§ **STATED PROBLEM**
Check every line of the material below for the string "with", and return the ones that have it.

* * *

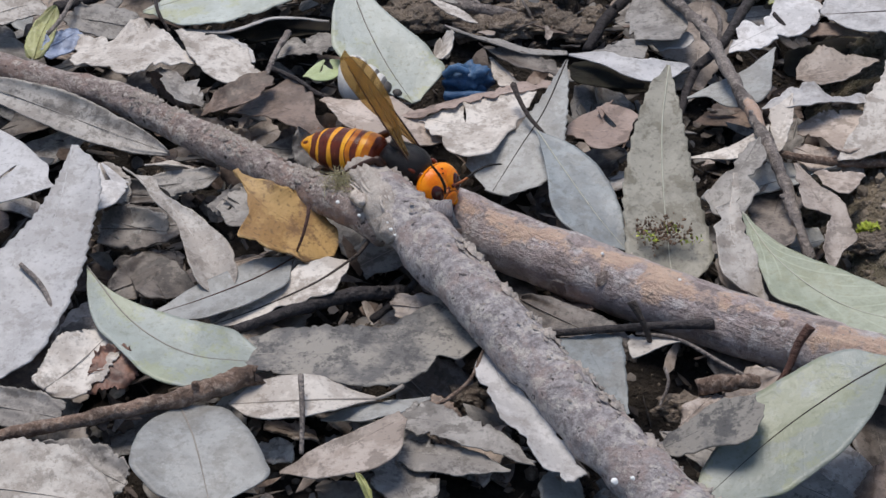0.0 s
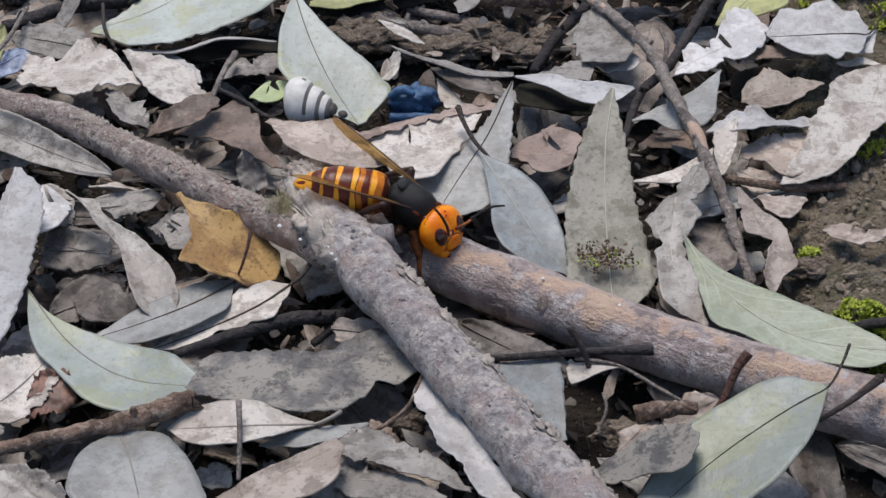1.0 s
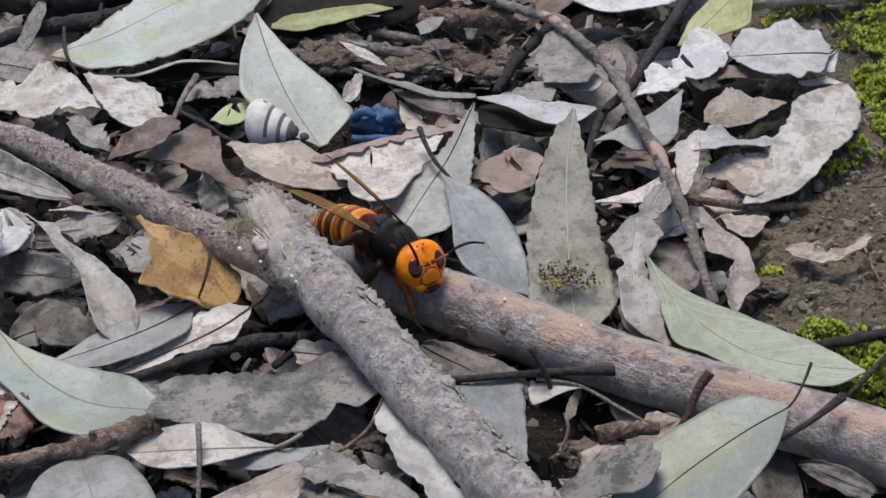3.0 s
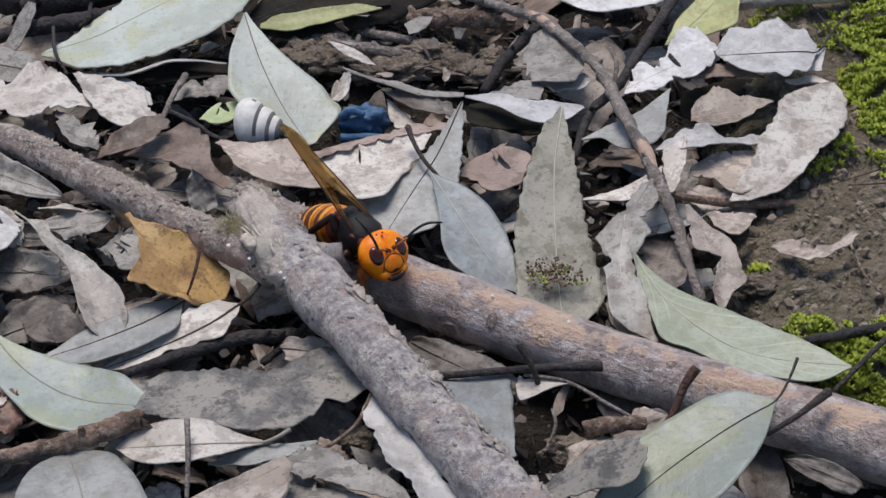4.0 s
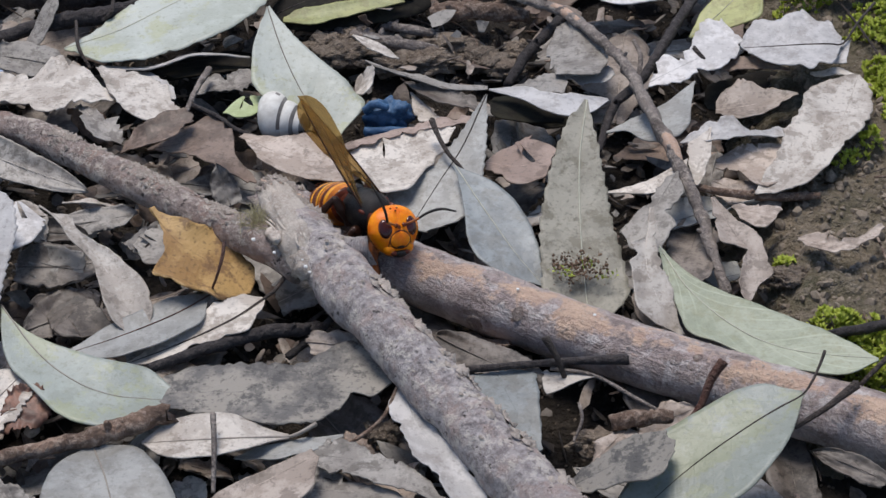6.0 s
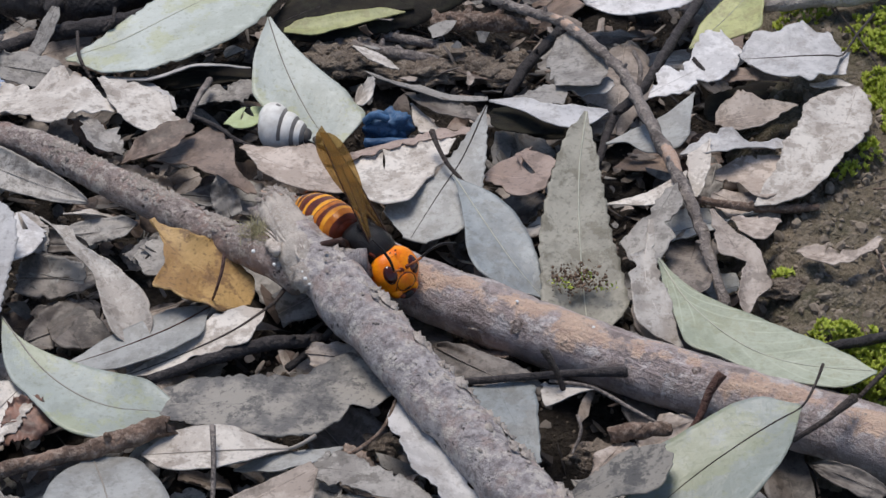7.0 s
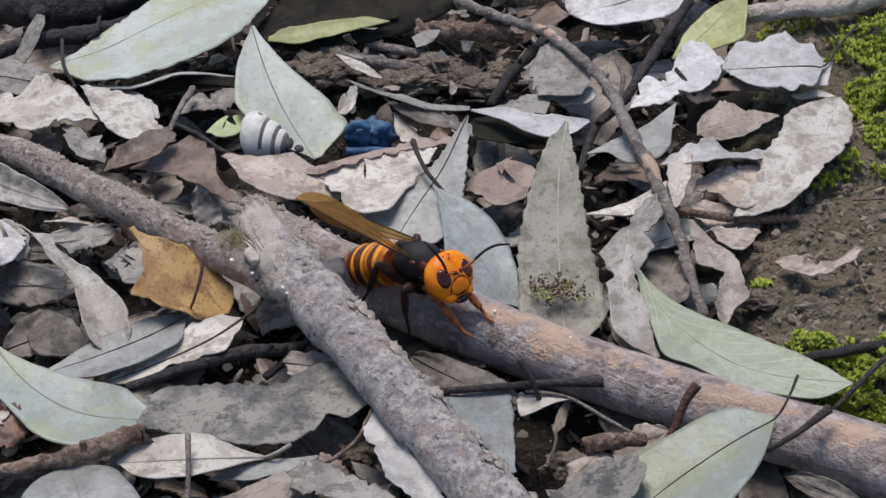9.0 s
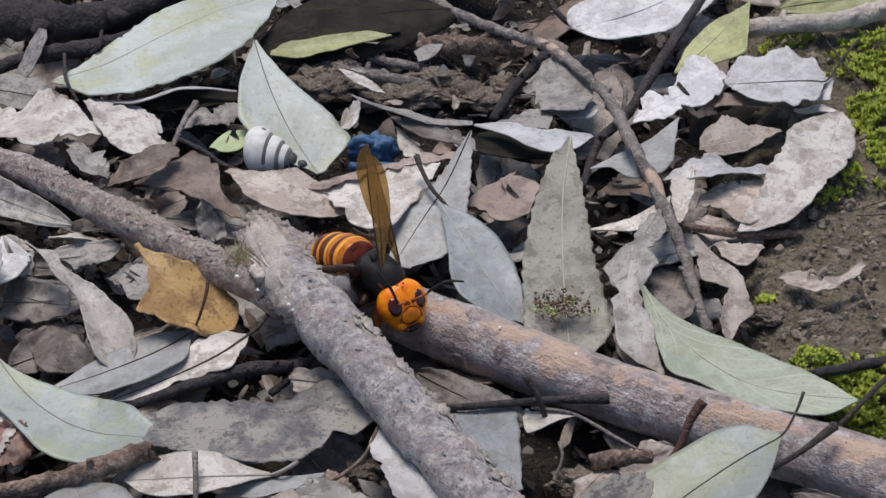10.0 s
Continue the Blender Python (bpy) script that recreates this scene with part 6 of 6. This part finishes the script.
    part("collar", loft(bmesh.new(), [(-1.6, 2.0, 2.0, 0.4), (-0.9, 2.7, 2.7, 0.2), (0.0, 3.4, 3.4, 0.0), (0.7, 4.0, 3.9, -0.1), (1.2, 3.9, 3.8, -0.1)], 28), H_BROWN, head, "dark brown back of the head")
    for o in (head, *head.children):      # the head is broader than the thorax
        o.data.transform(Matrix.Scale(1.2, 4))
    # abdomen, in overlapping banded segments
    rings = [(0.0, 1.2), (-0.5, 2.6), (-1.3, 4.1), (-2.8, 4.7), (-5.0, 4.95), (-7.5, 5.0), (-10.0, 4.85), (-12.5, 4.75), (-15.0, 3.95), (-17.2, 2.8), (-19.0, 1.6), (-20.4, 0.6)]
    xs = np.array([-r[0] for r in rings])
    ws = np.array([r[1] for r in rings])

    def girth(x):
        return float(np.interp(-x, xs, ws))

    core = loft(bmesh.new(), [(x, w * 0.94, w * 0.90, -0.0) for x, w in rings], 30)
    gaster = part("abdomen", core, H_BROWN, body, "egg-shaped abdomen banded brown and yellow")
    h["gaster"] = gaster
    cuts = [-0.7, -4.2, -8.0, -11.4, -14.5, -17.3, -20.3]
    for k, (a, b) in enumerate(zip(cuts, cuts[1:])):
        prof = []
        steps = 14
        share = (0.30, 0.30, 0.30, 0.28, 0.30, 0.0)[k]
        for i in range(steps + 1):
            s = i / steps
            x = a + (b - a) * s
            w = max(girth(x), 0.35) * (0.985 + 0.035 * s)
            slot = 1 if (s >= 1 - share and s < 0.93 or k == 5) else 0
            if k == 0:
                slot = 1 if 0.62 < s < 0.9 else 0 if s < 0.2 else 2
            if k == 1 and 0.30 < s < 0.62:
                slot = 2
            prof.append((x, w, w * 0.95, 0, slot))
        bm = loft(bmesh.new(), prof, 40)
        bm.verts.ensure_lookup_table()
        for i, v in enumerate(bm.verts):      # wavy fore edge of each band
            ring, side = divmod(i, 40)
            if 0 < ring < steps:
                v.co.x += 0.28 * MM * math.sin(side / 40 * 2 * math.pi * 4 + k) * math.sin(math.pi * ring / steps)
        part("segment", bm, [H_BROWN, H_YELLOW, H_AMBER], gaster)
    part("abdomen_hair", hairs(((-10, 0, 0), (10.2, 5.2, 5.0)), 500, 9, 0.6), H_FORELEG, gaster)
    # wings
    for s in (1, -1):
        w = part("wing", wing_mesh(27.0, 4.3, s), H_WING, body, "amber translucent wing")
        h["wing", s] = w
        lead = [(-u * 27.0, s * (0.5 * math.sin(math.pi * u) * 0.8 + 0.02), 0.25 * math.sin(u * 2.6) + 0.03) for u in (0, 0.2, 0.4, 0.6, 0.8, 0.93)]
        part("vein", limb(lead, [0.24, 0.2, 0.15, 0.11, 0.07], 7), H_LEG, w, "dark leading vein")
        for off, end in ((-1.4, 0.72), (-2.6, 0.55)):
            part("vein", limb([(-2, -0.2 * s, 0.1), (-27 * end * 0.5, s * off * 0.6, 0.2), (-27 * end, s * off, 0.25)], [0.08, 0.07, 0.04], 6), H_LEG, w)
    # legs
    legs = {1: ((3.4, 2.0, -3.6), (7.6, 4.0, -5.6), (11.4, 4.6, -9.4), (14.6, 4.6, -11.4)), 2: ((0.6, 2.4, -4.0), (1.2, 6.2, -2.6), (0.6, 6.6, -8.4), (1.2, 7.0, -12.4)),
            3: ((-2.8, 2.6, -3.4), (-5.6, 6.2, 1.8), (-9.0, 7.0, -5.0), (-12.6, 7.2, -9.2))}
    for k, (a, b, c, d) in legs.items():
        for s in (1, -1):
            at = Vector((a[0], a[1] * s, a[2])) * MM
            q = [Vector((p[0] - a[0], (p[1] - a[1]) * s, p[2] - a[2])) for p in (a, b, c, d)]
            mat = H_FORELEG if k == 1 else H_LEG
            lg = part("leg", limb([q[0], q[0].lerp(q[1], 0.2), q[0].lerp(q[1], 0.6), q[1]], [1.45, 1.0, 1.3, 0.75]), H_FORELEG if k == 1 else H_LEG, body, "dark jointed leg" if k > 1 else "dark foreleg with orange-brown shin")
            lg.location = at
            part("shin", limb([q[1], q[1].lerp(q[2], 0.5), q[2]], [0.6, 0.85, 0.7]), mat, lg)
            mid = q[2].lerp(q[3], 0.5) - Vector((0, 0, 0.5))
            part("foot", limb([q[2], mid, q[3], q[3] + (q[3] - mid).normalized() * 0.8], [0.4, 0.32, 0.28, 0.14]), mat, lg)
            h["leg", k, s] = (lg, at)
    return h


HORNET = build_hornet()


# ---- what moves ----
def frame_of(forward, up):
    """A turn whose x axis lies along forward and whose z axis leans towards up."""
    x = Vector(forward).normalized()
    y = Vector(up).cross(x).normalized()
    return Matrix((x, y, x.cross(y))).transposed().to_4x4()


def motions():
    # seconds; middle of the thorax; the way it points; the way the abdomen points; head: turn, nod, lean; ways of both wings
    rows = [
        (0, (-0.0293, -0.0036, 0.0140), (0.841, -0.307, -0.445), (-0.877, 0.452, -0.162), (-40, 10, 0), (-0.541, 0.430, 0.723), (-0.610, 0.401, 0.684), 0),
        (0.5, (-0.0215, -0.0023, 0.0135), (0.794, -0.356, -0.493), (-0.998, -0.062, 0.033), (-38, 10, 0), (-0.892, 0.077, 0.444), (-0.703, 0.006, 0.711), 0),
        (1, (-0.0160, -0.0091, 0.0137), (0.782, -0.371, -0.501), (-0.993, 0.108, 0.053), (-40, 12, 0), (-0.967, 0.089, 0.240), (-0.761, 0.539, 0.361), 0),
        (1.5, (-0.0144, -0.0085, 0.0138), (0.875, -0.289, -0.387), (-0.952, 0.297, -0.079), (-42, 14, 0), (-0.975, 0.072, 0.211), (-0.777, 0.617, 0.124), 0),
        (2, (-0.0107, -0.0056, 0.0140), (0.974, -0.140, -0.177), (-0.995, 0.002, 0.103), (-20, 5, 0), (-0.982, 0.058, 0.178), (-0.882, 0.471, 0.028), 0),
        (2.5, (-0.0108, -0.0141, 0.0140), (0.895, -0.308, -0.323), (-0.749, 0.569, -0.339), (-45, 18, 0), (-0.912, 0.410, -0.011), (-0.579, -0.413, 0.703), 0),
        (4, (-0.0162, -0.0112, 0.0126), (0.616, -0.783, -0.088), (-0.482, 0.724, -0.494), (-55, 35, 0), (-0.571, 0.428, 0.700), (-0.679, 0.376, 0.631), 0),
        (4.5, (-0.0177, -0.0076, 0.0130), (0.500, -0.792, 0.350), (-0.665, 0.655, -0.360), (-50, 38, 0), (-0.651, 0.387, 0.654), (-0.757, 0.322, 0.569), 0),
        (5, (-0.0181, -0.0098, 0.0130), (0.587, -0.794, 0.158), (-0.707, 0.673, -0.217), (-52, 36, 0), (-0.583, 0.421, 0.695), (-0.696, 0.363, 0.619), 0),
        (5.5, (-0.0200, -0.0051, 0.0130), (0.623, -0.768, 0.149), (-0.526, 0.707, -0.473), (-58, 32, -14), (-0.570, 0.424, 0.703), (-0.693, 0.362, 0.623), 0),
        (7, (-0.0192, -0.0138, 0.0128), (0.714, -0.412, -0.566), (-0.573, 0.800, -0.180), (-50, 25, 0), (-0.416, 0.485, 0.769), (-0.512, 0.454, 0.729), 0),
        (7.5, (-0.0139, -0.0216, 0.0132), (0.778, -0.379, -0.501), (-0.708, 0.706, 0.002), (-38, 15, 0), (-0.693, 0.376, 0.615), (-0.762, 0.332, 0.556), 0),
        (8, (-0.0099, -0.0188, 0.0135), (0.907, -0.254, -0.337), (-0.795, 0.601, -0.076), (-36, 12, 0), (-0.875, 0.235, 0.424), (-0.662, -0.110, 0.741), 0),
        (8.5, (-0.0036, -0.0103, 0.0184), (0.999, -0.024, -0.025), (-0.818, -0.574, 0.039), (-12, 0, 0), (-0.941, -0.248, 0.229), (-0.920, -0.338, 0.201), 0),
        (9, (-0.0045, -0.0187, 0.0150), (0.752, -0.636, 0.173), (-0.647, 0.573, -0.502), (-50, 30, 0), (-0.889, 0.211, 0.406), (-0.937, 0.150, 0.315), 0),
        (9.5, (-0.0082, -0.0152, 0.0140), (0.904, -0.338, -0.260), (-0.534, 0.613, -0.582), (-52, 30, 0), (-0.858, 0.246, 0.451), (-0.913, 0.184, 0.364), 0),
        (10, (-0.0134, -0.0164, 0.0136), (0.620, -0.481, -0.620), (-0.534, 0.742, -0.406), (-58, 25, 0), (-0.141, 0.559, 0.817), (-0.255, 0.540, 0.802), 0),
    ]
    FOLD = {0.5: 0.85, 4: 0.75, 4.5: 0.25, 5: 0.35, 5.5: 0.25, 10: 0.65, 1: 1.0, 1.5: 1.0, 2: 1.0, 2.5: 0.9, 7: 0.2, 7.5: 0.3, 8: 0.7, 8.5: 0.35, 9: 0.35, 9.5: 0.3}
    body, head, gaster, wing_l, wing_r, legs = [], [], [], [], [], {}
    for i, (t, at, ahead, back, (turn, nod, lean), wr, wl, roll) in enumerate(rows):
        m = Matrix.Translation(at) @ frame_of(ahead, (0, 0, 1)) @ pose(0, 0, 0, roll)
        inv = m.to_quaternion().inverted()
        body.append((t, m))
        head.append((t, Matrix.Translation(NECK) @ (inv @ Euler((radians(lean), radians(-nod), radians(turn))).to_quaternion()).to_matrix().to_4x4()))
        gaster.append((t, Matrix.Translation(WAIST) @ (inv @ frame_of(-Vector(back), (0, 0, 1)).to_quaternion()).to_matrix().to_4x4()))
        fold = FOLD.get(t, 0.0)      # 1: wings laid flat along the back, 0: spread
        near, far = Vector((0.25, -0.75, 0.6)).lerp((0.1, 0.35, 0.93), fold), Vector((-0.1, -0.5, 0.85)).lerp((-0.1, 0.4, 0.9), fold)
        for rows_w, way, s, face in ((wing_r, wr, -1, near), (wing_l, wl, 1, far)):
            rows_w.append((t, Matrix.Translation(HINGE[s]) @ (inv @ frame_of(-Vector(way), face).to_quaternion()).to_matrix().to_4x4()))
        for k in (1, 2, 3):
            for s in (1, -1):
                lg, at0 = HORNET["leg", k, s]
                tuck = 34 * math.exp(-(((t - 4.8) / 1.2) ** 4)) if k == 1 else 0
                lift = 30 * s * math.exp(-(((t - 4.8) / 1.2) ** 4)) if k > 1 else 0
                swing = 9 * math.sin(t * 2.9 + k * 2.1 + s)
                legs.setdefault((k, s), []).append((t, Matrix.Translation(at0) @ pose(0, 0, 0, lift + 4 * s * math.sin(t * 2.3 + k), tuck, swing)))
    walk(HORNET["body"], body)
    walk(HORNET["head"], head)
    walk(HORNET["gaster"], gaster)
    walk(HORNET["wing", -1], wing_r)
    walk(HORNET["wing", 1], wing_l)
    for (k, s), some in legs.items():
        walk(HORNET["leg", k, s][0], some)


motions()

* * *

§ **TASK OUTPUT**
Continue the Blender Python (bpy) script that recreates this scene with part 6 of 6. This part finishes the script.
            lg = part("leg", limb([q[0], q[0].lerp(q[1], 0.2), q[0].lerp(q[1], 0.6), q[1]], [1.45, 1.0, 1.3, 0.75]), H_FORELEG if k == 1 else H_LEG, body, "dark jointed leg" if k > 1 else "dark foreleg with orange-brown shin")